How long are Americans going to stay in Afghanistan?

In-depth Report:

The mid-term elections in the US don’t seem to have taught the present Administration anything. For any unbiased observer, it is obvious that the Democratic defeat at the elections and the failure of what was generally perceived as a referendum on Barack Obama were basically due to the fact that President Obama had not kept up to his promises given during the 2008 presidential campaign.

One of the highest expectations at that time was that Obama would keep his word and withdraw the US troops from Iraq by August 2010. This year, with the deadline was approaching, Obama made his best to persuade that he was faithful to his promise. But not too many people in the US and in the outside world believed that a simple relabeling of troops into ‘non combat units’ amounted to the promised troops withdrawal.

Another promise made by Obama during the 2008 campaign was to begin withdrawing troops from Afghanistan by summer 2011.  Until now personally Barack Obama did not seem to falter on the issue. But this week a high-level diplomatic and security conference was held in Australia with the participation of at least three top US officials in charge of foreign and military policies, namely State Secretary Hillary Clinton, Defense Secretary Robert Gates and Chairman of the Joint Chiefs of Staff Admiral Mike Mullen.

The three did not really coordinate their speeches, but in all three of them the clearly read implication was such that the US troops will stay in Afghanistan for at least three more years beyond the previously set deadline.

The officials in the administration have tried to play down the significance of the statements, saying that they really did not signify any major difference in the administration stance on the issue.

“The old message was, we’re looking to July 2011 to begin a transition,” an unnamed White House official said. “Now we’re telling people what happens beyond 2011, and I don’t think that represents a shift.”

But in fact, it does. And not only one shift, but rather a combination of them.

First, it demonstrates how easily the politicians can forget the promises they made while seeking office, once they are fully established in that office. The promise Obama gave in 2008 was not only addressed to Americans, but to the whole world community, and to the Afghan authorities in particular. The latter have already continuously demonstrated their irritation over the behavior of US-led NATO coalition in Afghanistan. The inability (or, unwillingness) of the Administration to live up to its own pledges will only add to the irritation and a further loss of mutual trust.
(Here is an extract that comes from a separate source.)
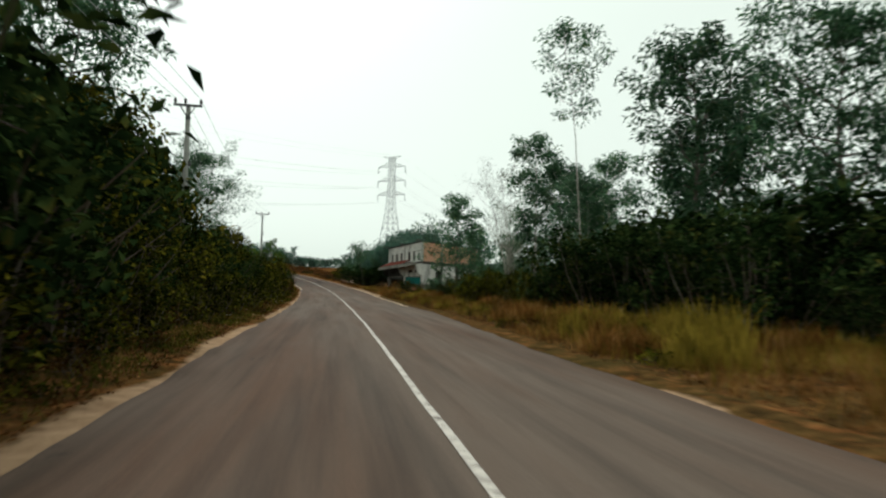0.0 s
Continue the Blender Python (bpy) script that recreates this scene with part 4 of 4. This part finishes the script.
def sapling(seed, h, wide=1.0):
    """A young umbrella-leaved sapling: thin stem, flat tiers of long drooping leaflets."""
    rng = np.random.default_rng(seed)
    sp = new("sapling")
    tagged(sp, "young sapling with umbrella-like whorls of bright green leaves", "sapling", "saplings by the pole")
    wood = Soup()
    tips = []
    wood.add(*tube([(0, 0, 0), (0.05, 0.02, h * 0.5), (0.0, 0.05, h)], [0.035, 0.028, 0.012], 6))
    for k in range(17):
        a, z = k * 2.4, h * (0.66 + 0.31 * k / 17)
        out = rng.uniform(0.3, 1.0) * wide * (1.1 - 0.5 * k / 17)
        e = Vector((math.cos(a) * out, math.sin(a) * out, z + rng.uniform(0.1, 0.45)))
        twig = Soup()
        twig.add(*tube([(0, 0.03, z), Vector((0, 0.03, z)).lerp(e, 0.5) + Vector((0, 0, 0.05)), e], [0.014, 0.010, 0.006], 4, False))
        part_mesh("branch", twig.mesh("branch", TWIG), sp)
        tips.append(tuple(e))
    part_mesh("stem", wood.mesh("stem", TWIG), sp)
    per = 22
    n = len(tips) * per
    c = np.repeat(np.array(tips), per, 0) + rng.normal(0, 1, (n, 3)) * [0.13, 0.13, 0.07]
    heading = rng.uniform(0, 6.28, n)
    ln = rng.uniform(0.22, 0.40, n) * wide ** 0.25
    part_mesh("foliage", leaf_mesh("foliage", c, heading, rng.normal(-0.8, 0.35, n), rng.normal(0, 0.3, n), ln, ln * 0.36, LEAF_FRESH, rng), sp)
    return sp


sap = put(sapling(3, 5.9), -6.25, 91.3)
wide_sap = put(sapling(5, 5.4, 1.9), -9.8, 94.8)
again(wide_sap, -9.2, 87.0, 130, 0.85)
again(wide_sap, -12.4, 91.0, 200, 0.9)
again(sap, -12.6, 88.5, 280, 0.9)
again(sap, -7.9, 94.0, 30, 0.75)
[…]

Second, the decision to prolong the military presence in Afghanistan demonstrates that the US is by now so deeply involved in the whole campaign that it requires little to turn it into a second Vietnam. The consequences of the 1960-ies gamble were very serious, and the whole of American society had to live trough decades before it got rid of the ‘Vietnam syndrome’. Is the Obama administration really willing to create a new ‘Afghan syndrome’ remains to be seen.

Third, and probably most serious. The whole Afghan gamble from the very beginning demonstrated that the US is not eager to learn from others’ mistakes. Throughout its history, Afghanistan has clearly demonstrated that no outside power is capable of dictating its will on the Afghan people. The British were the first to learn the lesson and then followed the Soviets. Basically, nothing has changed in Afghanistan, and the military and political failures the US is facing in Afghanistan, only confirm the thesis. Why the administration is so eager to endure the failed policies for another three or four year, is a question that remains unanswered.

To tell the truth, the Americans are not alone in their illusion that the Western military invasion has brought peace to Afghanistan, and that it serves for the benefit of Afghan people. The British, who should know better from their own experience, seem to have fallen in the same line.

As far back as June this year (that is, shortly after coming to power) Defence Secretary Nick Harvey stated that British troops would remain in Afghanistan ‘until the job is done’, implying that they may even stay there after the general elections in the UK scheduled for 2015.

Even leaving apart the issue of human losses that are inevitable and set to grow as long as the foreign troops are present in Afghanistan, the cabinet minister is expected to realize that the prolongation of the troops’ presence in such volatile region as Afghanistan is disastrous for his party’ political prospects.

And if the politicians – whether American or British – DO realize the fact, than the only plausible explanation is that they have by now given up on the prospects of their reelection for the next term.